* START Material provided *

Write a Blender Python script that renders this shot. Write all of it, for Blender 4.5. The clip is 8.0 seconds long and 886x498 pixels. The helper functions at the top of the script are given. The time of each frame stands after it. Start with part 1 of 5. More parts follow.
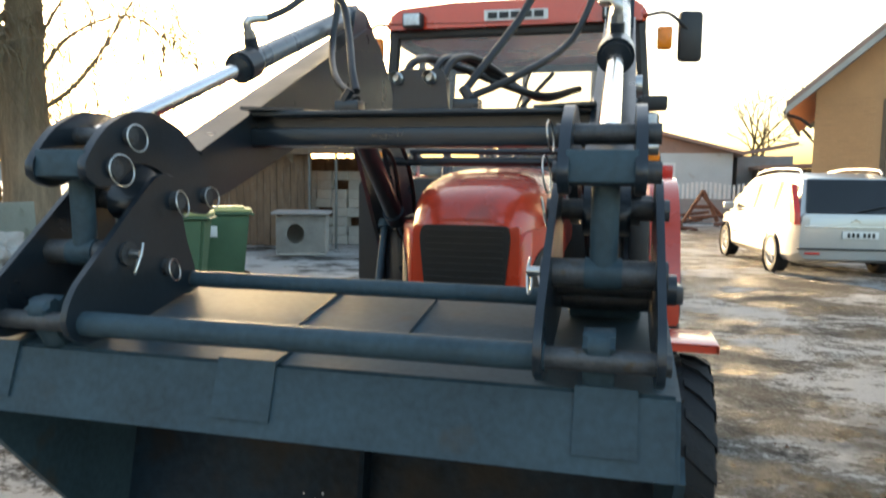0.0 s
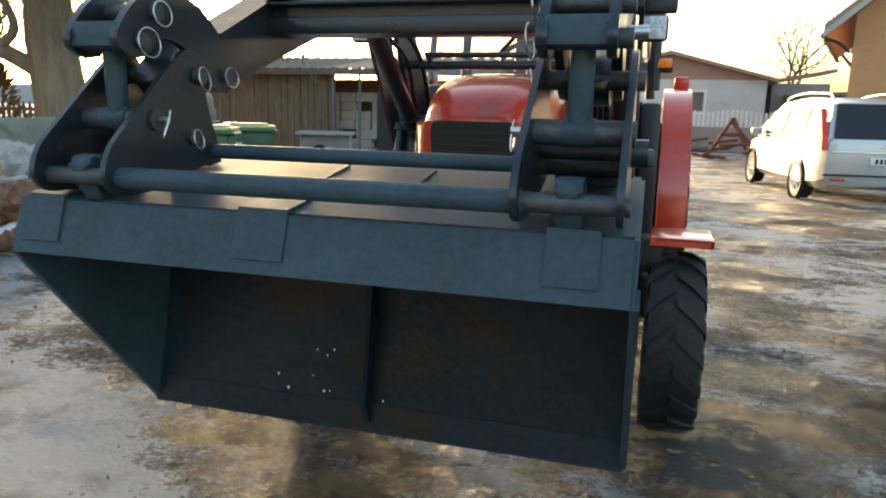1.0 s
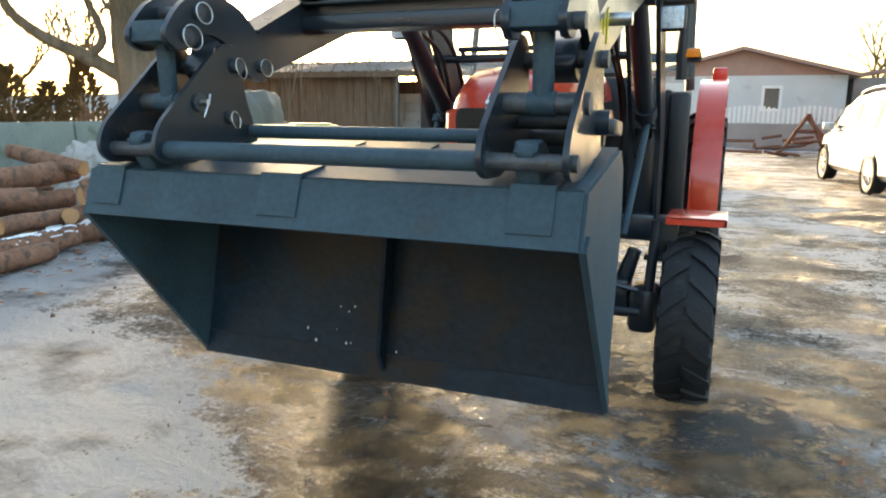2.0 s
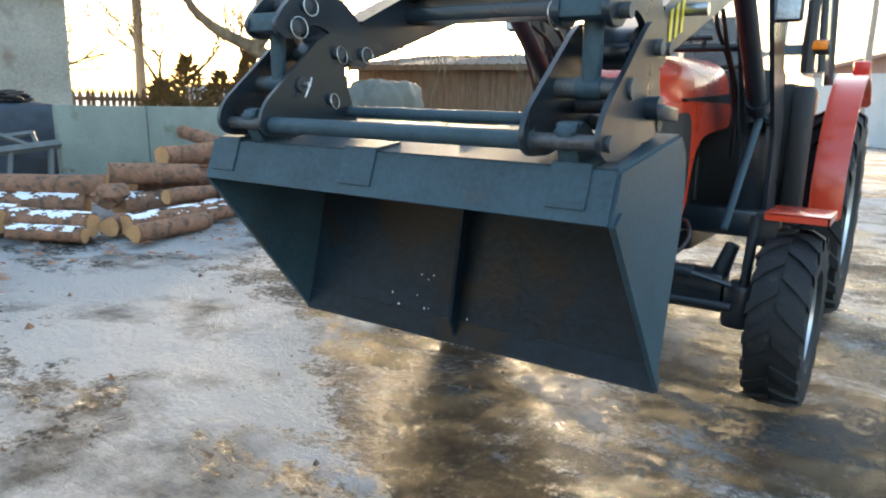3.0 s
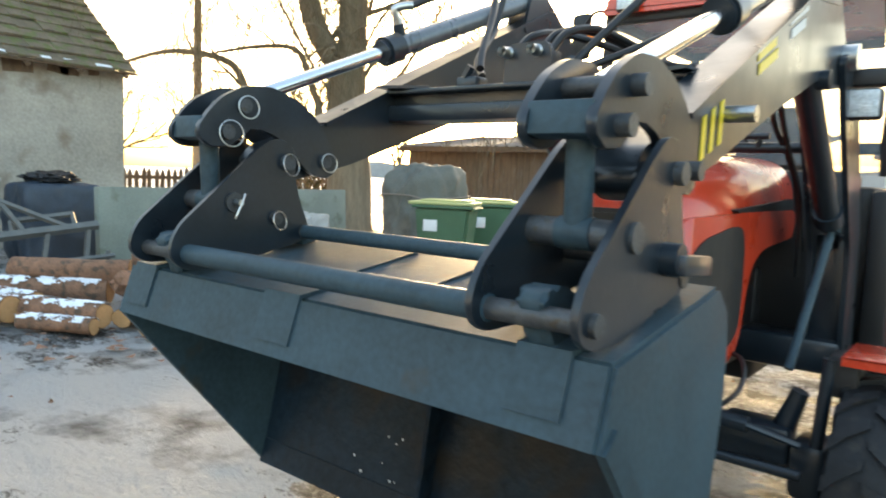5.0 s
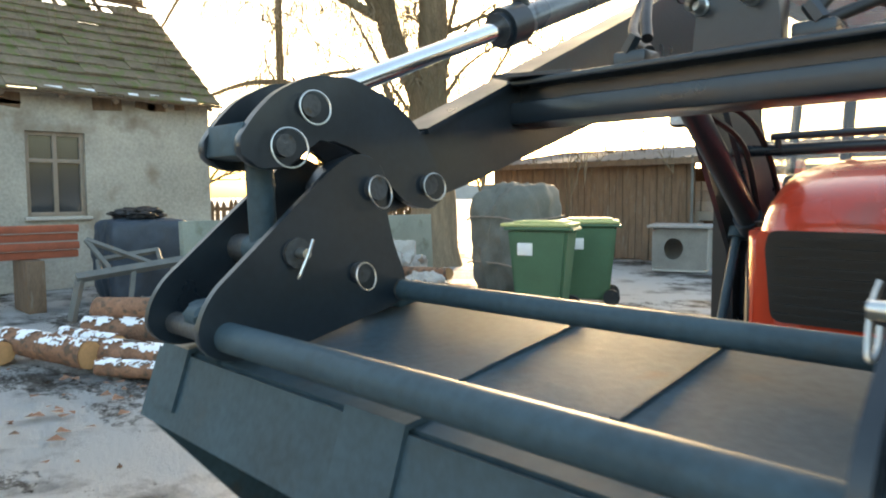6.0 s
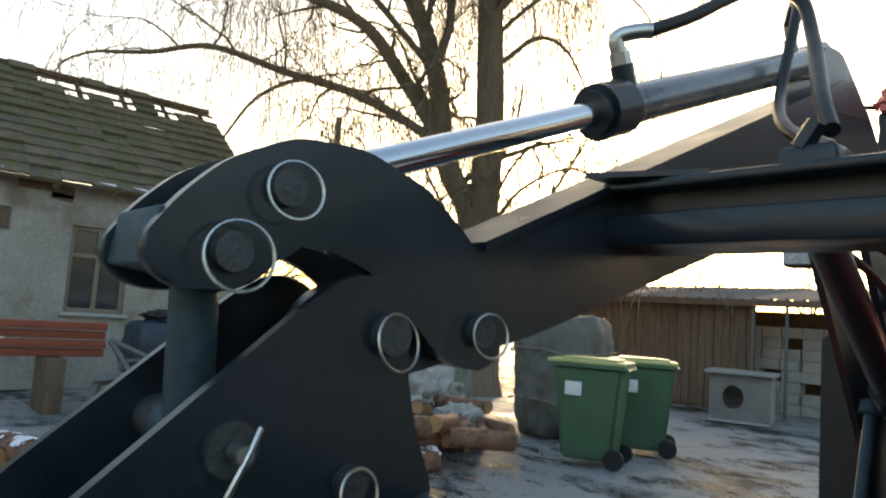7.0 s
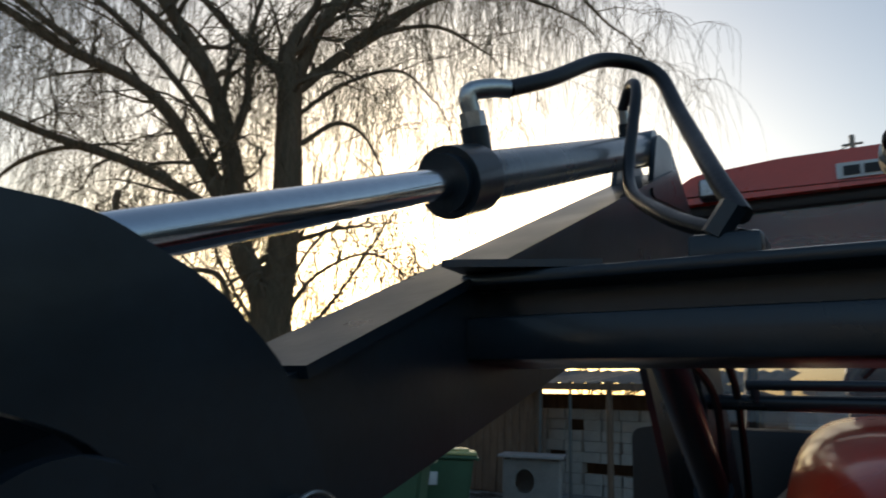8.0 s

* END Material provided *

**Problem:** Make an exact reproduction of the listing above, without any pictures.

**Result:**
Write a Blender Python script that renders this shot. Write all of it, for Blender 4.5. The clip is 8.0 seconds long and 886x498 pixels. The helper functions at the top of the script are given. The time of each frame stands after it. Start with part 1 of 5. More parts follow.
0.0 s
1.0 s
2.0 s
3.0 s
5.0 s
6.0 s
7.0 s
8.0 s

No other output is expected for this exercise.